"Алексей Смирнов. Житница сердоболия " - читать интересную книгу автора

Второй плакат был тоже про СПИД. Я не помню, что на нем изображалось.
Тоже какой-то купеческий разврат с участием заблудшей красавицы. Я помню
только подпись: До СПИДанья!
Эти плакаты я повесил в кабинете: один позади себя, а другой - на
противоположную стенку. Прихожу на другой день и вижу, что мой сменщик их
сорвал.
"В ночное! - хмыкнул он. - Рожа такая поганая". И уткнулся в бумагу, и
зашуршал скучным пером.
К началу моей больничной деятельности я уже несколько продвинулся в
понимании прекрасного, выйдя на уровень наскальной живописи.

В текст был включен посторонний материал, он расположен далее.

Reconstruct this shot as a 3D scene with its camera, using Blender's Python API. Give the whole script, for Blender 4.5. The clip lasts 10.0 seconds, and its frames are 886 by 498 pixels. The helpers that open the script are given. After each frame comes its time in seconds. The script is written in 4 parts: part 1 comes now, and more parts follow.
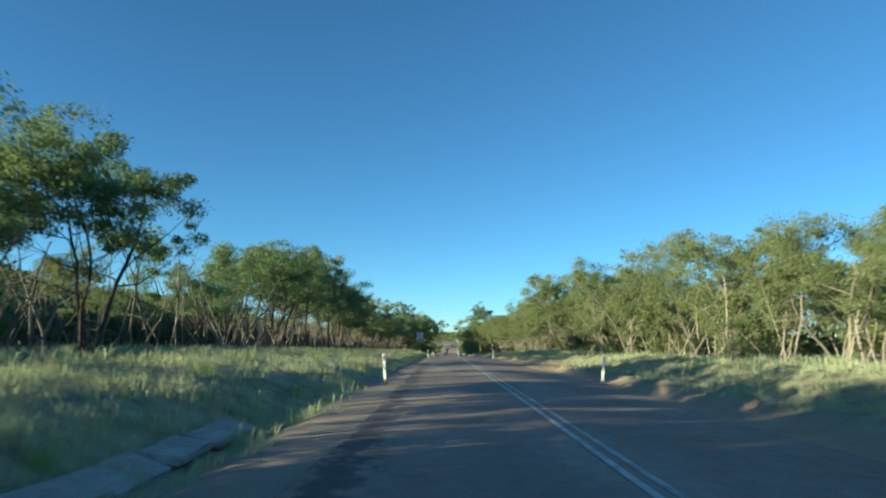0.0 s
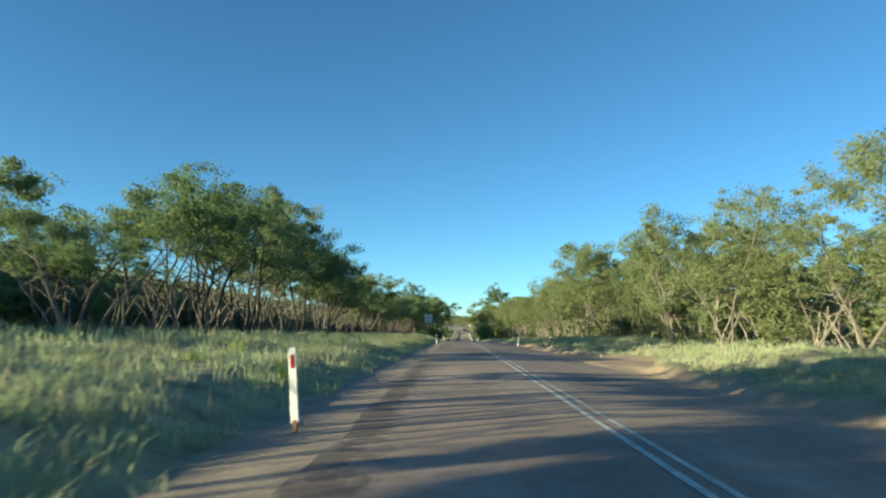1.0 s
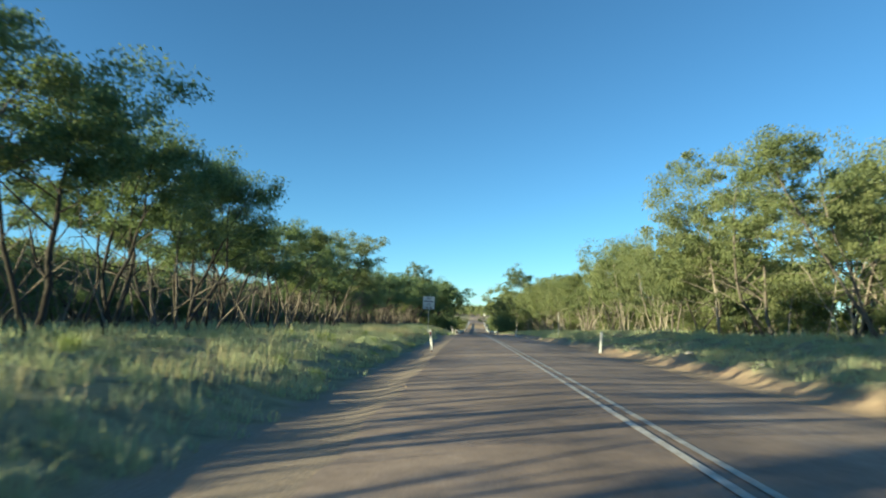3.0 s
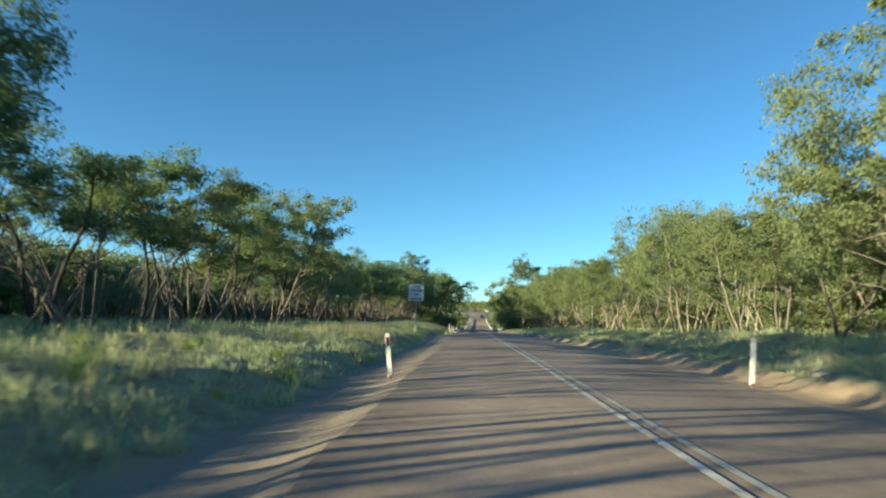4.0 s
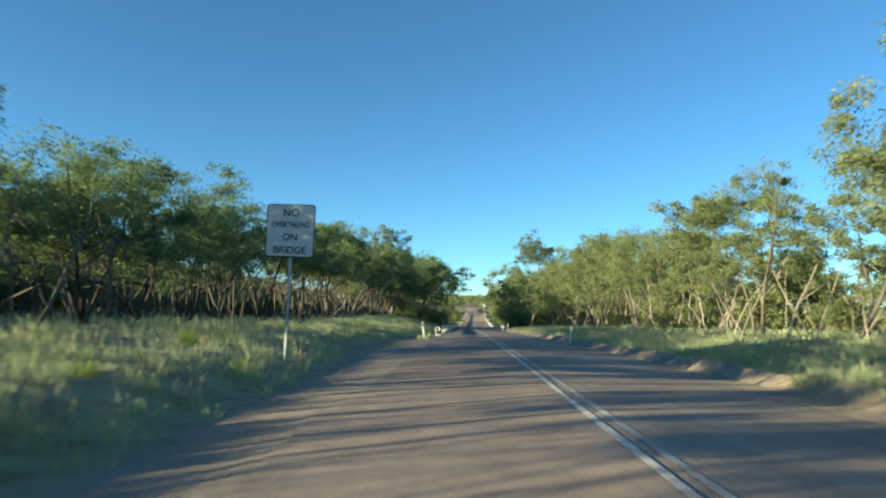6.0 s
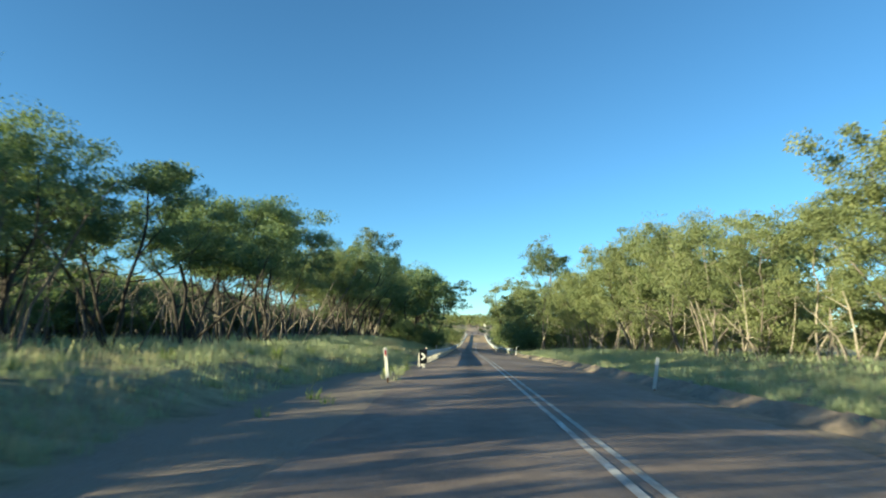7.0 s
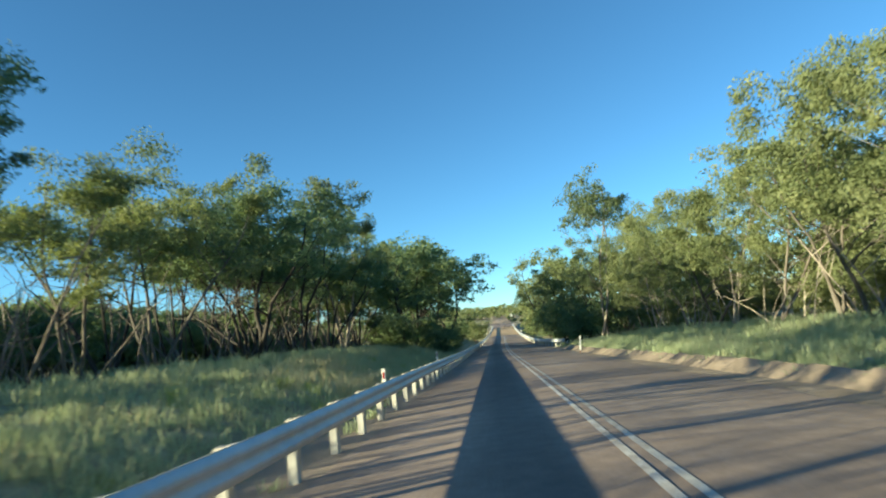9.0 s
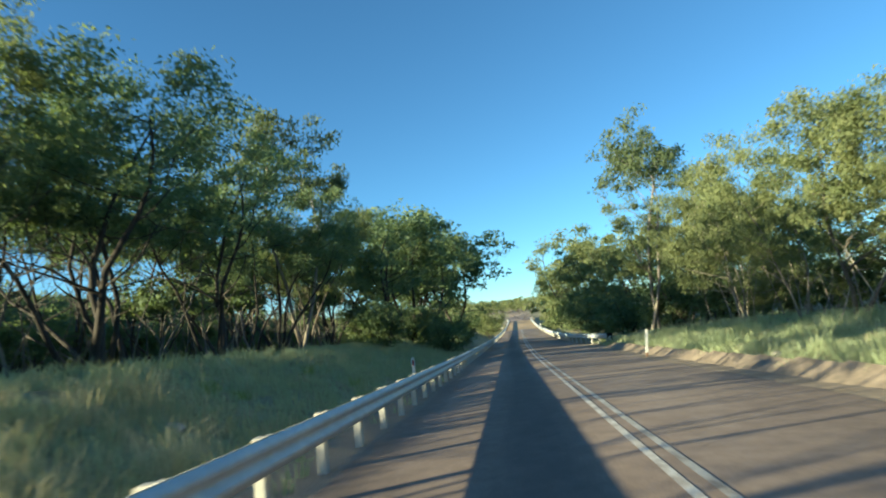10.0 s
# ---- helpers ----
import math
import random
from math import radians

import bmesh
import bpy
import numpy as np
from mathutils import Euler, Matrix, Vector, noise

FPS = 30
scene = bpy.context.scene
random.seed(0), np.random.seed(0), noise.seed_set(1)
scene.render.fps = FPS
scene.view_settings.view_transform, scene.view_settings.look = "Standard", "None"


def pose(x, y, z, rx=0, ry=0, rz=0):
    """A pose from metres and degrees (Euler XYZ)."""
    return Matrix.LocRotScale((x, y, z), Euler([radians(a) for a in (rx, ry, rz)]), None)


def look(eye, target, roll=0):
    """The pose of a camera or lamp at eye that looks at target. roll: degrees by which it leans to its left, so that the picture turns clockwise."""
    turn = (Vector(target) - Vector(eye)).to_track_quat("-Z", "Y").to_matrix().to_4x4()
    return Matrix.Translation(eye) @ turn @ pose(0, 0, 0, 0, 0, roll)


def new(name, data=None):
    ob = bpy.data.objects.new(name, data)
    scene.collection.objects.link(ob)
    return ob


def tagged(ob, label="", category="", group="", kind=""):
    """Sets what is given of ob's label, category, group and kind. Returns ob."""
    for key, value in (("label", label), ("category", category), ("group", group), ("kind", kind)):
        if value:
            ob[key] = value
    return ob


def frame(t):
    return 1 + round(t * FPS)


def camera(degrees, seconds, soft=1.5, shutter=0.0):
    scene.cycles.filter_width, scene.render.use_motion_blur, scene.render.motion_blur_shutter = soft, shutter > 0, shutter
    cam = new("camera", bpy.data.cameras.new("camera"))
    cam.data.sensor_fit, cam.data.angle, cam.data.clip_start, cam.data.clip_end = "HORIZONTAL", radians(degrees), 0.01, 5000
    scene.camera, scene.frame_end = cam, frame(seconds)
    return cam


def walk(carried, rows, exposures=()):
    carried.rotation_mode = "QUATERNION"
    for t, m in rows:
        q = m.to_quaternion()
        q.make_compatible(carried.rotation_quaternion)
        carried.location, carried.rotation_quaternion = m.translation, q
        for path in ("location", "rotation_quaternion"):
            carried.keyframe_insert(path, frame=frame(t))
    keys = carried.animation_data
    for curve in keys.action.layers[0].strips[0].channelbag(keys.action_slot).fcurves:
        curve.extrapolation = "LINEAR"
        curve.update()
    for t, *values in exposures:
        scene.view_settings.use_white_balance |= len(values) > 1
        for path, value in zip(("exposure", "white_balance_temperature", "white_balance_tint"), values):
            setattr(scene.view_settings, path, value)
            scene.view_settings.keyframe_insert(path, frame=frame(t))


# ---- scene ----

В пещерах ведь
было как? Там изображались обыденные события: поймал оленя, охотился на
бизона. Близко, понятно, отражает созидательный труд. "Ночное" же в кабинете
невропатолога - это, пожалуй, был перебор, потому что в это ночное не ходили
ни мы с напарником, ни наши клиенты. Голая абстракция, не сравнимая, скажем,
с плакатом "Папа, не пей".
Поэтому в больнице я принял участие в вывешивании актуального
урологического плаката: расстроенный мужчина стоит, прикованный цепью к
писсуару. С небес ему задают строгий вопрос: "Аденома?" Но чертовы бабы, по
мгновенному приказу заведующей, сняли и эту картину. В их сумрачном сознании
все еще ездили бездумные хрущевские бульдозеры. Нет в них чего-то такого,
про что щелкают пальцами, подыскивая слова.
Вот, помню, на четвертом курсе старенький мухомор читал нам лекцию про
гонорею, показывал слайды - ведь до сих пор держится в голове! "Как
распространялась гонорея? - рассказывал старец. - В особых салонах кавалеры
миловались с дамами..."
Щелкал проектором, на экране возникал преувеличенный гонококк, потом
еще что-то, а на закуску - переснятая гравюра. Некто, похожий на герцога
Бекингемского, не снимая шляпы с пером, держит за коленку, сквозь пышное
платье, даму, а та прикрывается веером. "Так.. ну, а вот это... - задумался
мухомор, - вот так, стало быть, происходило милование".

Рудин Накануне

Я часто пишу о монстрах.
А вот жил такой очень хороший доктор Рудин, по имени-отчеству Бронислав
Васильевич.
Это был доктор Астров нашего времени, выросший из Ионыча и в Ионыча же
превратившийся. Работал в нашей районной поликлинике, где лечил дедушку
(совокупного и моего), бабушку (совокупную и мою) и меня.
Доктору Астрову было легко. Ему и спивалось-то под соловьиные песни,
под сверчка, под перебор гитарных струн. А доктору Рудину спивалось тяжко,
по-звериному, пещерно. К нему приходил совокупный дедушка и приносил
бутылочку водки. Я не приносил, но от меня приходил персональный дедушка и
приносил бутылочку водки в благодарность за меня.
Он был очень добрый, тот Бронислав Васильевич, огромный, неряшливый,
чуть суетливый, сильно близорукий, поросячий лицом. Выбрасывал свою тушу
из-за стола и метал ее к коечке, где я лежал, обнаживши живот образца
третьего курса мединститута. Доктору Рудину было понятно, что мне не хочется
ехать в колхоз. Поэтому я и болен, а он ведь не только Рудин, но и доктор, а
значит, должен лечить не болезнь, а больного.